We also focus heavily on automation so power sellers don’t have to mine through their data to see what they need to order, when they need to order it and with what vendor based on lead time. Skubana automatically creates purchase orders awaiting your approval with our algorithms.
Even if you’re just an Amazon FBA seller, we have a 1-click integration on Amazon, do all the replenishment and have SKU level profitability analysis with all the FBA fees includes.
Words of wisdom: When choosing software, make sure you choose one that doesn’t limit your growth. If you choose a software and build your business around a software that only supports Amazon, you’ll never grow off-channel.
What has the response been to Skubana so far?
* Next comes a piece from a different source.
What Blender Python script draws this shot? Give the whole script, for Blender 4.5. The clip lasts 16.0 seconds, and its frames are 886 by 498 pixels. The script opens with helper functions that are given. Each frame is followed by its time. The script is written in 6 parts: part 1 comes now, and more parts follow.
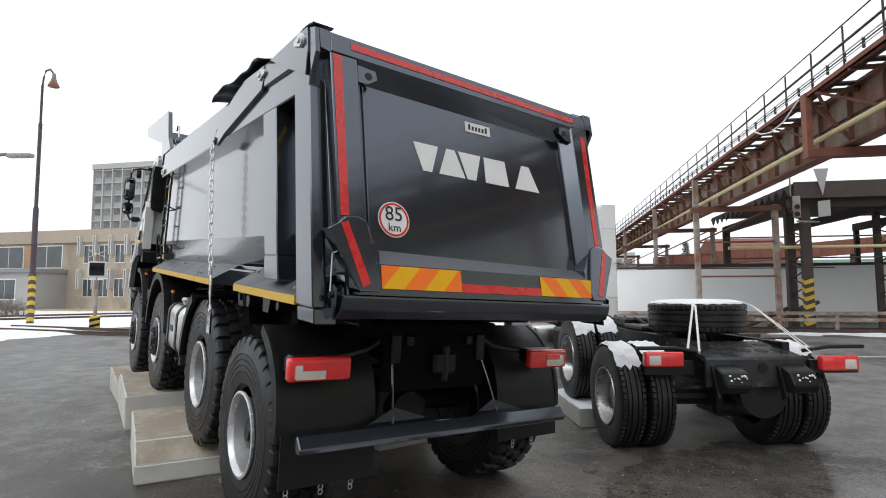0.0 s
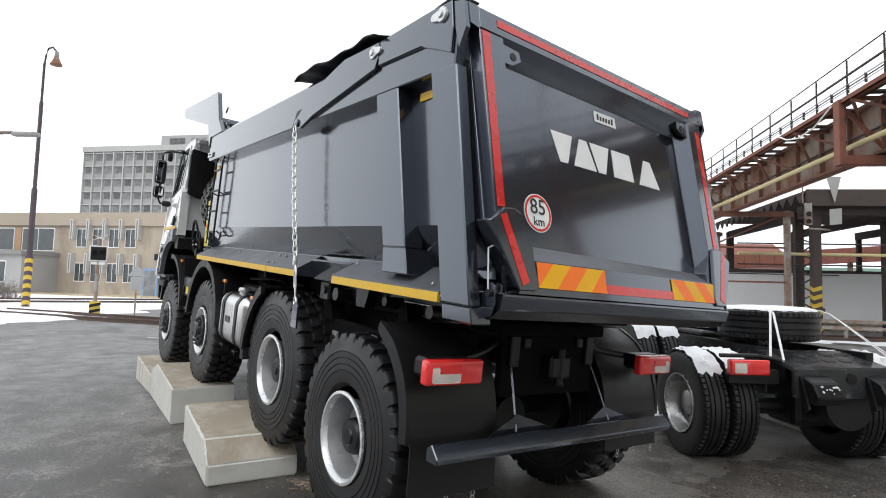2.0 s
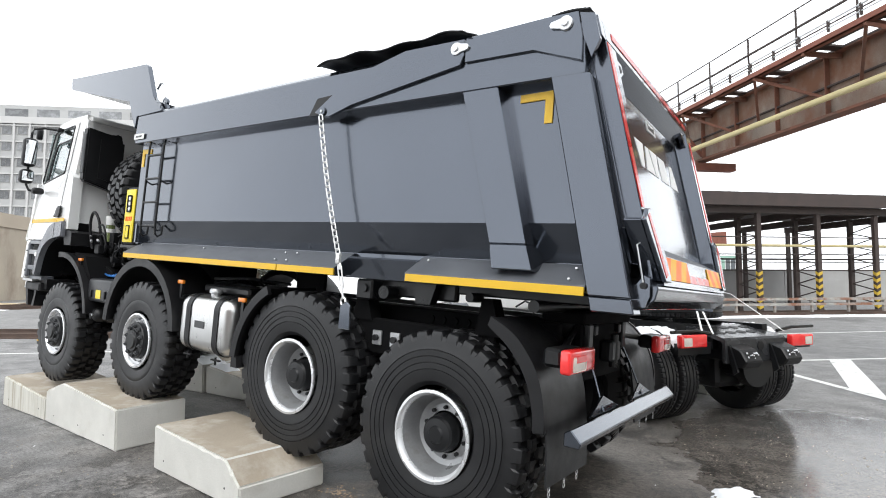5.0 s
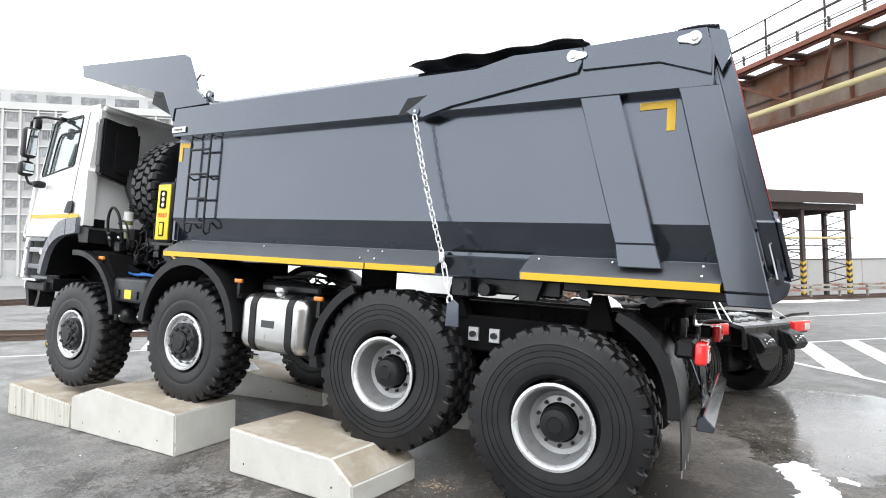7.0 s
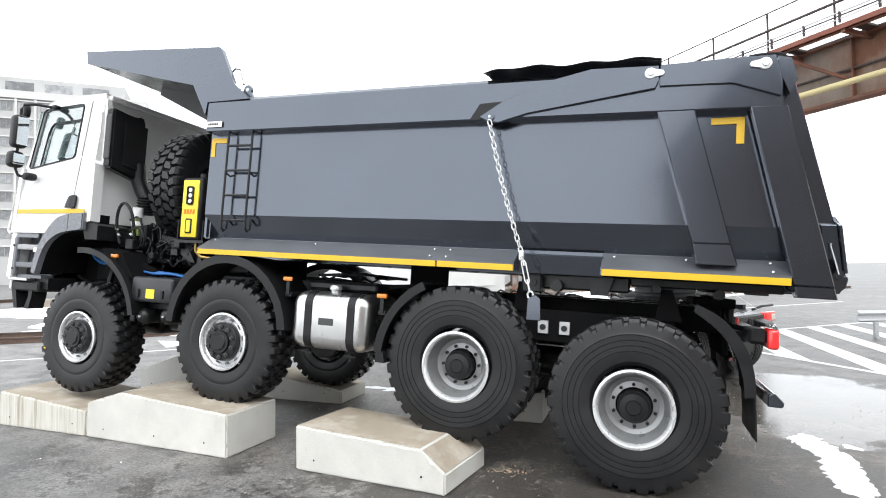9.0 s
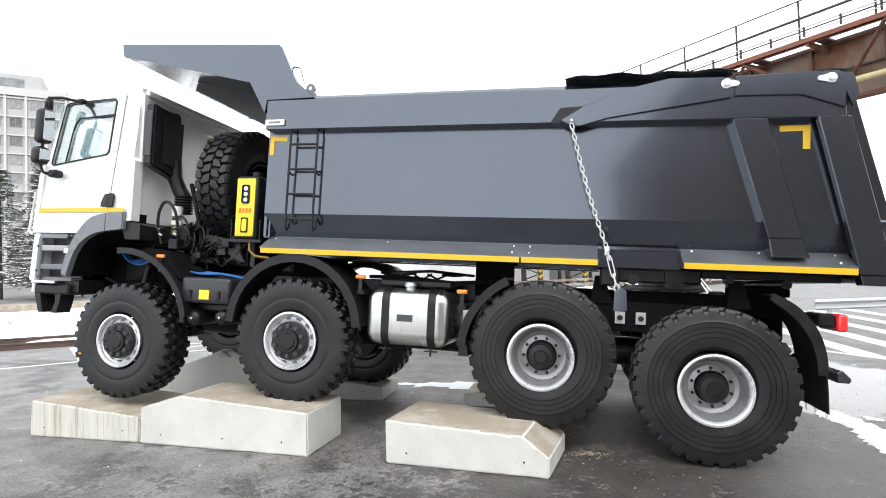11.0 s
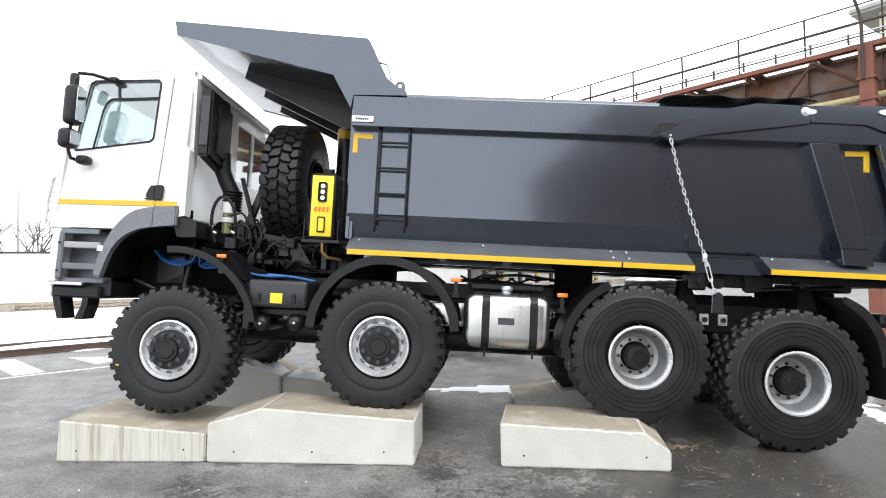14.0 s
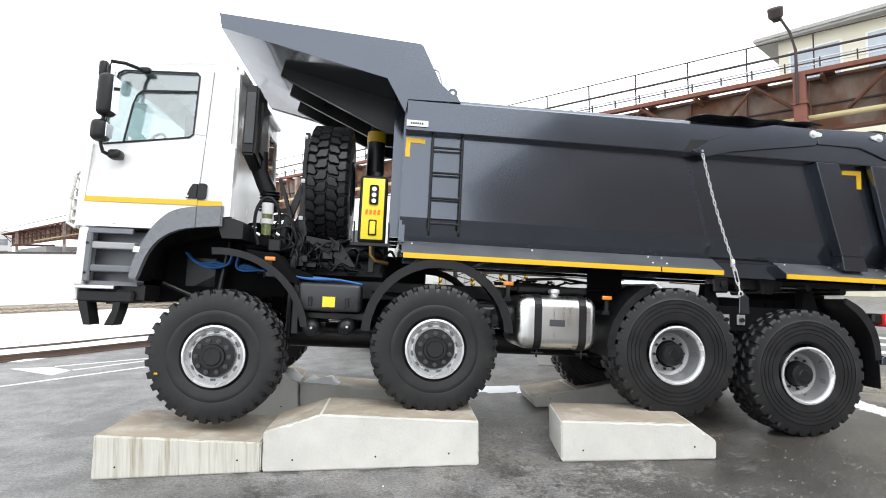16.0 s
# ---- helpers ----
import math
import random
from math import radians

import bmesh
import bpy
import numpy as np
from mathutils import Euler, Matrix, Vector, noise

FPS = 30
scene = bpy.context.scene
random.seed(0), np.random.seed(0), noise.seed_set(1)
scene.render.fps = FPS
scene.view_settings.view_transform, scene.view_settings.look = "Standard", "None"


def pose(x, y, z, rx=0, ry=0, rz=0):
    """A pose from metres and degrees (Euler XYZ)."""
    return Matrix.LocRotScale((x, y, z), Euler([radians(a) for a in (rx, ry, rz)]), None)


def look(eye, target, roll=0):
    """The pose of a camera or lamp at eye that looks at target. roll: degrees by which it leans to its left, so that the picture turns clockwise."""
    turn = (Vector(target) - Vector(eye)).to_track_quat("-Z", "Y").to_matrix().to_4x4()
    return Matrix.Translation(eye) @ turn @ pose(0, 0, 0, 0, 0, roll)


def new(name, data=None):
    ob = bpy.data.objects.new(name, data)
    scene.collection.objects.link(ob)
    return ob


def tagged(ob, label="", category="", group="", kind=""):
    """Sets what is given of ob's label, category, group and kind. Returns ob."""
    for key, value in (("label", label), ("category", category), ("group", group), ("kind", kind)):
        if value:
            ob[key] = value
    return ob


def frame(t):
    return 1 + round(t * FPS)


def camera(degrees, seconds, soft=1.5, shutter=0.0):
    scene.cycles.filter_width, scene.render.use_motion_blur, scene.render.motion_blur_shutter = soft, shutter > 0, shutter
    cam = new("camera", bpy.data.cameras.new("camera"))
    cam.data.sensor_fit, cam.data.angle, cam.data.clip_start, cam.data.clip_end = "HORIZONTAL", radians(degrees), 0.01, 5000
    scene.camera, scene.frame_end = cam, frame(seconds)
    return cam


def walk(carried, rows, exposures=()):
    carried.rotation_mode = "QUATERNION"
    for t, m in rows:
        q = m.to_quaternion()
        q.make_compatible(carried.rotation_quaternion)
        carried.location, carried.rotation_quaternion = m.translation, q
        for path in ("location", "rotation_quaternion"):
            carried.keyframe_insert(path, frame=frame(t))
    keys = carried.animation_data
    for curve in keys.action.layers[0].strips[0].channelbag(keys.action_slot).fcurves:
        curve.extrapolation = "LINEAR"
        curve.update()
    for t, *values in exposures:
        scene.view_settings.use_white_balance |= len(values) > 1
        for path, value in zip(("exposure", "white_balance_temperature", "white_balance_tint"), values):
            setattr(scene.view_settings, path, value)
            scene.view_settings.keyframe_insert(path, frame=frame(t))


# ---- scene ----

Do you have any success stories from users to share?
A quick Google search for Skubana reviews will show that we have a perfect five-star rating across the various review sites. We’ve done the heavy lifting and compiled them on our site so our potential customers can see our wall of love.
If you want to check them out on hosted sites:
- https://www.facebook.com/skubana/ – 5 stars
- https://www.getapp.com/operations-management-software/a/skubana/ – 4.94 stars
- https://www.g2crowd.com/products/skubana/reviews – 4.7 stars and High Performer award
- http://www.webretailer.com/profiles/skubana.asp – 5 stars
- http://www.capterra.com/inventory-management-software/spotlight/145409/Skubana/Skubana – 5 stars
What role do you see e-commerce playing in the economy today and in the future? Do you expect small online retailers to eventually play a larger role?
E-commerce is a force that is not going away anytime soon. It’s growing an average of 15 percent, whereas brick and mortar stores are growing at a tepid 3 to 4 percent on average. The barriers to entry for starting an online brand have been lifted, allowing for curated e-commerce players to becomes major forces in retail:
- Coffee – Deathwish Coffee
- Apparel – Cotopaxi
- Shaving – Dollar Shave Club and Harrys
- Mattresses – Casper
- Pants – Bonobos
- Glasses – Warby Parker
These companies found niches and problems that needed to be solved and have disrupted incumbents that have held the most market share for decades.
What I find to be very interesting is that these e-commerce companies are now investing heavily in physical retail stores. Digitally native e-commerce players are actually better at building, monetizing and creating an experience in physical stores than the traditional commerce giants adding an e-commerce element to their brands.